Lo que pasó fue un accidente, una coincidencia asociada a la típica estupidez humana. Es frustrante no recordar los detalles. Sé que me enojé con mi abuela. Sé que fue por algún motivo bobo y sin importancia pero sostuve mi berrinche. Huí de la mesa de la cocina y me encerré en un cuarto, leyendo y esperando que fuera la hora de partir. Antes de irnos, mi abuela se acercó a mí con los ojos llorosos, ofreciendo disculpas por algo que no hizo y que no debía importar. No las acepté. Nos fuimos de la casa y no quise despedirme de ella. Nos fuimos y no la volví a ver.

Ella tenía años padeciendo de hipertensión arterial y ya había tenido un infarto. Ese día estuvimos esperando en mi casa a que regresaran mis papás, viendo la TV y jugando videojuegos. Llegaron juntos, con el semblante sombrío y nos dieron la noticia. El mundo se me fue a los pies. No, se fue al carajo, a la Chingada, a la Mierda.
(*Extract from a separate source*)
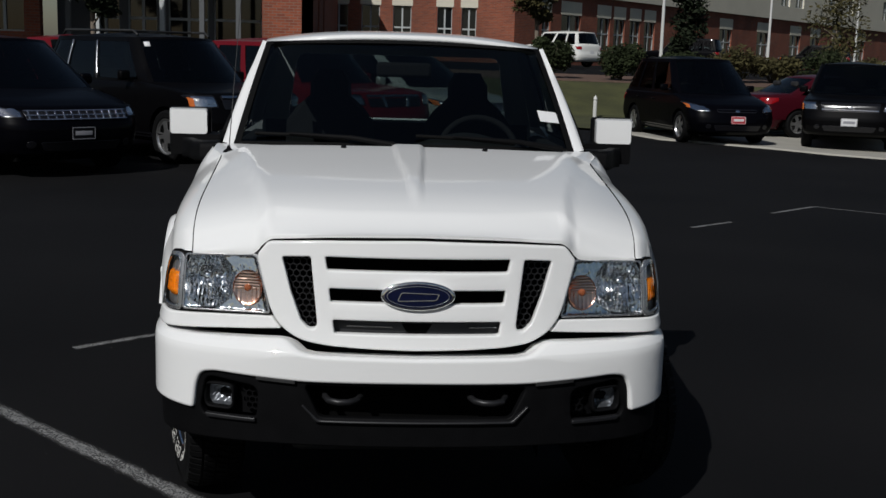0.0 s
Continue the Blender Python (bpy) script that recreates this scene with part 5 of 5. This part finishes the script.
        plate("grille_bar", rounded([(-gw * hw, g0_ + 0.03), (gw * hw, g0_ + 0.03), (gw * hw, g0_ + 0.055), (-gw * hw, g0_ + 0.055)], 0.01), bar, gr, end_map(0.012), depth=0.014, bevel=0.004, cut=0.08)
        plate("emblem", ellipse(0, (g0_ + g1_) / 2, 0.05, 0.026, 20), CHROME, gr, end_map(0.014), depth=0.012, bevel=0.004)
    plate("lower_intake", rounded([(-0.50 * hw, clear + 0.09), (0.50 * hw, clear + 0.09), (0.56 * hw, clear + 0.20), (-0.56 * hw, clear + 0.20)], 0.03), GLOSSBLACK, c, end_map(0.0), depth=0.012, bevel=0.003, cut=0.08)
    if plate_mat:
        pl = plate("front_plate", rounded([(-0.155, zp), (0.155, zp), (0.155, zp + 0.155), (-0.155, zp + 0.155)], 0.012), plate_mat, c, end_map(0.016), depth=0.012, bevel=0.002)
        edge = INK if plate_mat in (PLATEMAT, GLOSSBLACK) else PLATEMAT
        plate("plate_rim", rounded([(-0.150, zp + 0.005), (0.150, zp + 0.005), (0.150, zp + 0.150), (-0.150, zp + 0.150)], 0.012), edge, pl, end_map(0.023), depth=0.003, bevel=0.0005, holes=[rounded([(-0.143, zp + 0.012), (0.143, zp + 0.012), (0.143, zp + 0.143), (-0.143, zp + 0.143)], 0.010)])
        plate("plate_bar", [(-0.11, zp + 0.055), (0.11, zp + 0.055), (0.11, zp + 0.105), (-0.11, zp + 0.105)], edge, pl, end_map(0.023), depth=0.003, bevel=0.0005)
    block("underbody", (-hw * 0.78, 0.25, clear - 0.04), (hw * 0.78, L - 0.25, clear + 0.25), DARK, c)
    # solid near-black blocks stand in for the shade inside the wheel wells
    for a in (ya, yb):
        block("wheel_well", (-hw * 0.93, a - R - 0.045, clear + 0.05), (hw * 0.93, a + R + 0.045, R + R + 0.04), DARK, c)
    return c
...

No quise despedirme y nunca más iba a tener la oportunidad de besar su rostro, de abrazarla, de oler sus manos, de hacerla reír, de decirle que la quiero y que me perdonara por ser tan idiota.

Sé que no fue mi culpa y que fue un triste accidente pero aprendí algo, tal vez hasta un punto patológico: nunca más voy a despedirme de alguien que quiero estando enojado. Ese contador en reversa existe y prefiero despedirme sonriendo y con un "Te quiero" en los labios antes que volver a martirizarme con hubieras inexistentes.

Entonces, aunque no lo leas todavía y aunque estés lejos, lo escribo aquí, en parte por mi salud mental, por seguir con mi compromiso hacia mí mismo, y principalmente porque lo siento quemándome: Te quiero.